* [What the task requires]:
Everything from the line containing "scene.collection.objects.link(ob)" through the line containing "scene.view_settings.keyframe_insert(path, frame=frame(t))" should be repeated exactly, and nothing else from the data.

* [Supplied data]:
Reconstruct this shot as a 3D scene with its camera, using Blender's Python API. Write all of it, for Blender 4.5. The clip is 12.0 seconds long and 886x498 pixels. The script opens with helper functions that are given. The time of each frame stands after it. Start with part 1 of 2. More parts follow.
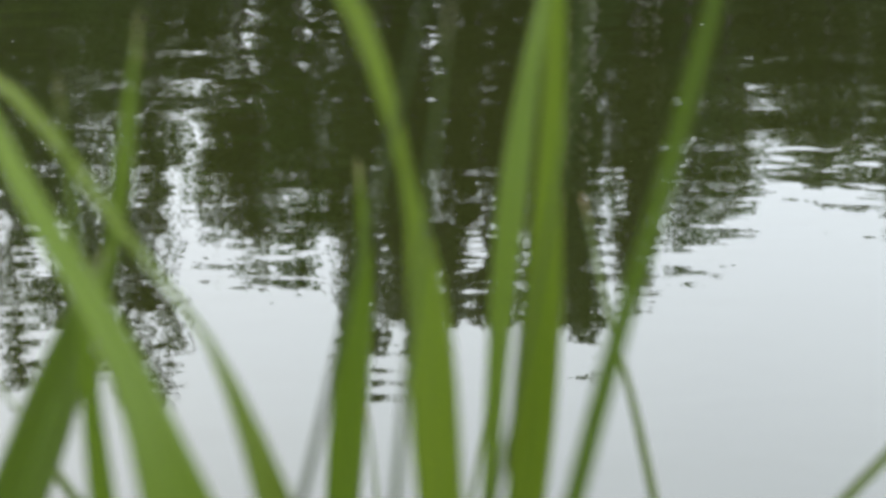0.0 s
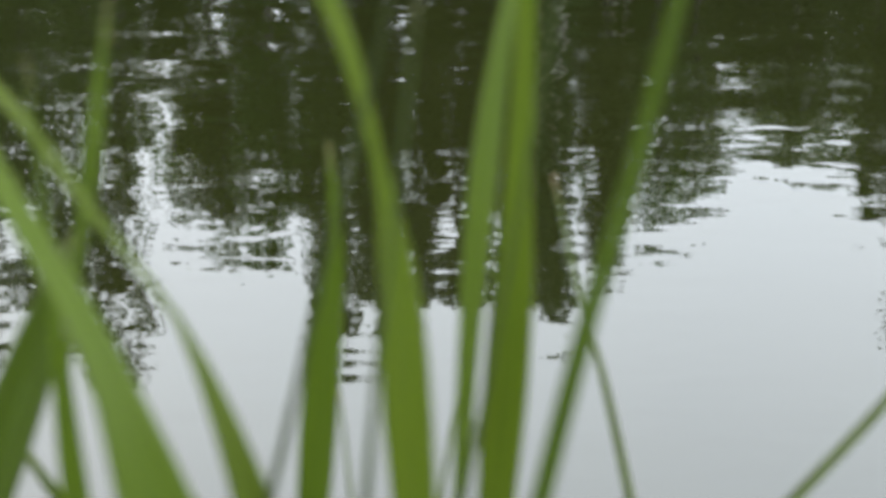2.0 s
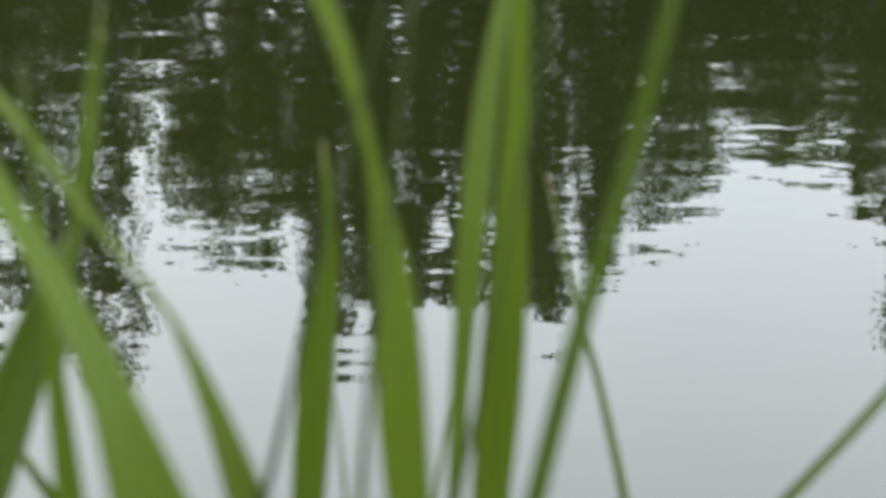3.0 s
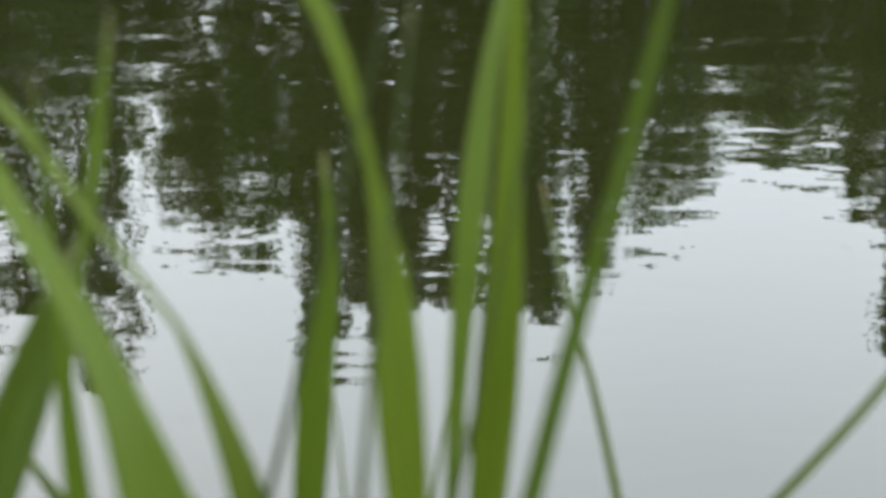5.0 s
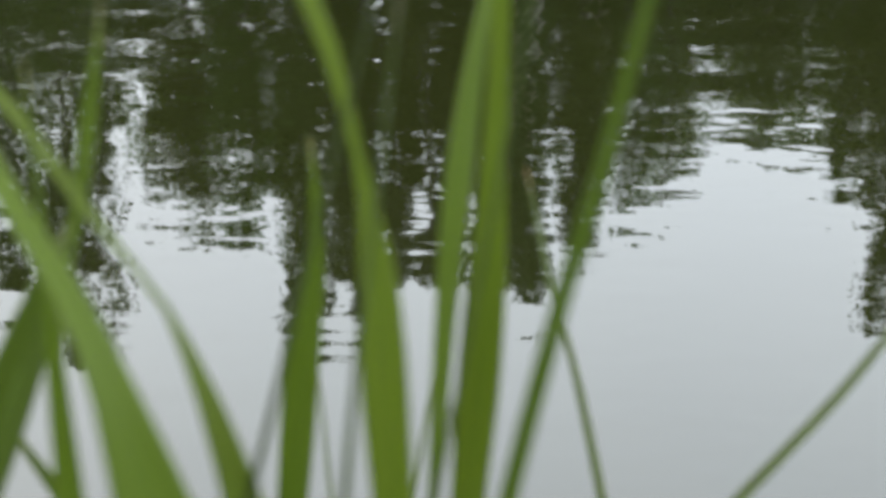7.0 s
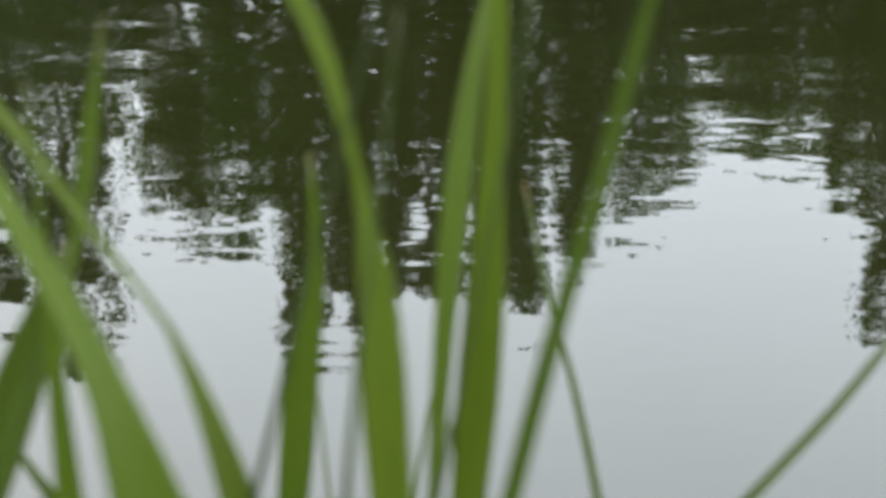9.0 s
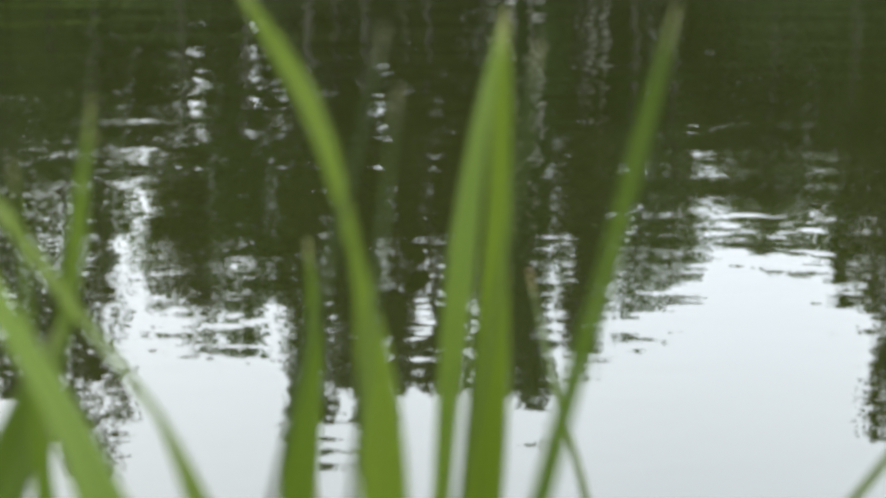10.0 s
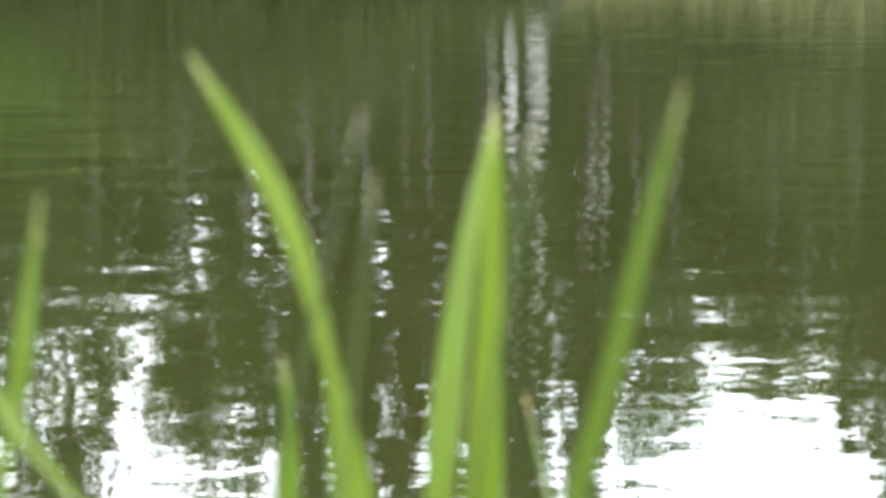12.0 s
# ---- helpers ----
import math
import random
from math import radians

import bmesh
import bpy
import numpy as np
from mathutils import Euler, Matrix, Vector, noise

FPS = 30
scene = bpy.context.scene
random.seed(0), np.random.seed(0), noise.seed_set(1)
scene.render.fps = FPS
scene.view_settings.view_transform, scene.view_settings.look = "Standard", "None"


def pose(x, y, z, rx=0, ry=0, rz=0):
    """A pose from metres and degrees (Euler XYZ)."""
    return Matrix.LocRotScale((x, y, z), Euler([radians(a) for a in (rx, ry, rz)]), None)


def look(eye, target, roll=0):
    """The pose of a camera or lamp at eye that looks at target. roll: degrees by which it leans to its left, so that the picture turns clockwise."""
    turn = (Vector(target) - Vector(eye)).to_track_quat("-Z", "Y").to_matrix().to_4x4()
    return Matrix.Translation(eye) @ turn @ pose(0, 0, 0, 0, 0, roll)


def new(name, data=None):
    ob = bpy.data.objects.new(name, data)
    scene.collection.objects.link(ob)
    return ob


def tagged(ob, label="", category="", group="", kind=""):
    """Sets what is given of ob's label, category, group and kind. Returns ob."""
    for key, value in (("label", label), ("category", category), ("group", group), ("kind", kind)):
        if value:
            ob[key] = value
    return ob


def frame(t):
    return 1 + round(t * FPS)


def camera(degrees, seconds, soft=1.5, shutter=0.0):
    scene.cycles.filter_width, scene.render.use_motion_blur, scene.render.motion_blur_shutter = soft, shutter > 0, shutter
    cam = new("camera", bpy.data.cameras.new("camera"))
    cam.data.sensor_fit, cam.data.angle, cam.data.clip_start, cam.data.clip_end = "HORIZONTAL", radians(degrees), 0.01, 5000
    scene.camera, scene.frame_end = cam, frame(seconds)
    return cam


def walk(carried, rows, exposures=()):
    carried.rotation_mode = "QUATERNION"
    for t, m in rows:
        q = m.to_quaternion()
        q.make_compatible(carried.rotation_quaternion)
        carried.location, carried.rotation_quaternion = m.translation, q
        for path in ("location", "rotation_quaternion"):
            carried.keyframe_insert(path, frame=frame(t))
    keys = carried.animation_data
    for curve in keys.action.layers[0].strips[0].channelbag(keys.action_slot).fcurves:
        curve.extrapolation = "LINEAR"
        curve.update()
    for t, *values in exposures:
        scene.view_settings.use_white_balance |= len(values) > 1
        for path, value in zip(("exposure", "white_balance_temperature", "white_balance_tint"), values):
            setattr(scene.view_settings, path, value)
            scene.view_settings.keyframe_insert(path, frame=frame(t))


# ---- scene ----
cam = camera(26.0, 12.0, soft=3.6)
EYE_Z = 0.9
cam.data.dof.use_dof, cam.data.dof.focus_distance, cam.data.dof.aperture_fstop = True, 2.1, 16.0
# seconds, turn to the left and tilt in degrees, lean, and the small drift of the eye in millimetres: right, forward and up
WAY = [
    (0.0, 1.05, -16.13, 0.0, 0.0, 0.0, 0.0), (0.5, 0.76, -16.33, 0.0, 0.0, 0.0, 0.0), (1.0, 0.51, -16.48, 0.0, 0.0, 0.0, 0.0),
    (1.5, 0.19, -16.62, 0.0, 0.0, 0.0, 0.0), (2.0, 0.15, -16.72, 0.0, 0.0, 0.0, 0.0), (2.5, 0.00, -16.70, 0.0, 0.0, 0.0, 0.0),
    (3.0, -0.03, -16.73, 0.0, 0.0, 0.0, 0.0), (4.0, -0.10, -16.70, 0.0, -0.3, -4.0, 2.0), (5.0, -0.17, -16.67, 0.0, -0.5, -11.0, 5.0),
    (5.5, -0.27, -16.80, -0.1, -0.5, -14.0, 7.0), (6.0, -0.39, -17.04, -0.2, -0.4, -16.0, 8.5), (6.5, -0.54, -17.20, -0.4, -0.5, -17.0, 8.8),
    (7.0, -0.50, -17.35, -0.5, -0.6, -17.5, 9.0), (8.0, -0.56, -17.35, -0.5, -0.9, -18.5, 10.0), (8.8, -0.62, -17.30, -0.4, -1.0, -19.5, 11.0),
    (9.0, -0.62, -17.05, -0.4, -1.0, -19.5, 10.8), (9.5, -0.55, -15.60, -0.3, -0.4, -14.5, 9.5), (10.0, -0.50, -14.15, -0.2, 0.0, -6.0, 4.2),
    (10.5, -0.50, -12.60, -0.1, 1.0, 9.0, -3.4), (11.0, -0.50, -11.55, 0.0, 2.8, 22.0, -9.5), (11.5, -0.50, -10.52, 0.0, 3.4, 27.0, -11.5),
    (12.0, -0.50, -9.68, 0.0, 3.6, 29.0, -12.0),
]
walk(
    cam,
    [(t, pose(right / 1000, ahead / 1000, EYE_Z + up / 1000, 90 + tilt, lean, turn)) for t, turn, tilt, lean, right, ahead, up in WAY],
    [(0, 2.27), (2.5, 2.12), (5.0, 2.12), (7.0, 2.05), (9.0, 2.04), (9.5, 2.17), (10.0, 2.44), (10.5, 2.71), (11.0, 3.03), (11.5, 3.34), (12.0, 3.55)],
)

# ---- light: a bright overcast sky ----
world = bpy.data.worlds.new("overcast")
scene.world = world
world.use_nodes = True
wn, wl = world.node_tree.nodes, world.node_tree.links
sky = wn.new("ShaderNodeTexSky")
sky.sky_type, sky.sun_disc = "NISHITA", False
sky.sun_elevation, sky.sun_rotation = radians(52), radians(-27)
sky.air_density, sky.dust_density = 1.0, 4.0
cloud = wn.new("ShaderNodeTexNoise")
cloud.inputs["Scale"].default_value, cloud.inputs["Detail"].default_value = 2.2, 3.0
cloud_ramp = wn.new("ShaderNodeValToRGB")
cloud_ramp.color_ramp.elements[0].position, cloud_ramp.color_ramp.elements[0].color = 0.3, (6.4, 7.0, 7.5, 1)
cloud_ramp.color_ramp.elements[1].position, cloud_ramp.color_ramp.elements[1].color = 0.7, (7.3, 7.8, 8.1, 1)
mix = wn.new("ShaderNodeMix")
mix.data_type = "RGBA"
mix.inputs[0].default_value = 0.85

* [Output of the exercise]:
    scene.collection.objects.link(ob)
    return ob


def tagged(ob, label="", category="", group="", kind=""):
    """Sets what is given of ob's label, category, group and kind. Returns ob."""
    for key, value in (("label", label), ("category", category), ("group", group), ("kind", kind)):
        if value:
            ob[key] = value
    return ob


def frame(t):
    return 1 + round(t * FPS)


def camera(degrees, seconds, soft=1.5, shutter=0.0):
    scene.cycles.filter_width, scene.render.use_motion_blur, scene.render.motion_blur_shutter = soft, shutter > 0, shutter
    cam = new("camera", bpy.data.cameras.new("camera"))
    cam.data.sensor_fit, cam.data.angle, cam.data.clip_start, cam.data.clip_end = "HORIZONTAL", radians(degrees), 0.01, 5000
    scene.camera, scene.frame_end = cam, frame(seconds)
    return cam


def walk(carried, rows, exposures=()):
    carried.rotation_mode = "QUATERNION"
    for t, m in rows:
        q = m.to_quaternion()
        q.make_compatible(carried.rotation_quaternion)
        carried.location, carried.rotation_quaternion = m.translation, q
        for path in ("location", "rotation_quaternion"):
            carried.keyframe_insert(path, frame=frame(t))
    keys = carried.animation_data
    for curve in keys.action.layers[0].strips[0].channelbag(keys.action_slot).fcurves:
        curve.extrapolation = "LINEAR"
        curve.update()
    for t, *values in exposures:
        scene.view_settings.use_white_balance |= len(values) > 1
        for path, value in zip(("exposure", "white_balance_temperature", "white_balance_tint"), values):
            setattr(scene.view_settings, path, value)
            scene.view_settings.keyframe_insert(path, frame=frame(t))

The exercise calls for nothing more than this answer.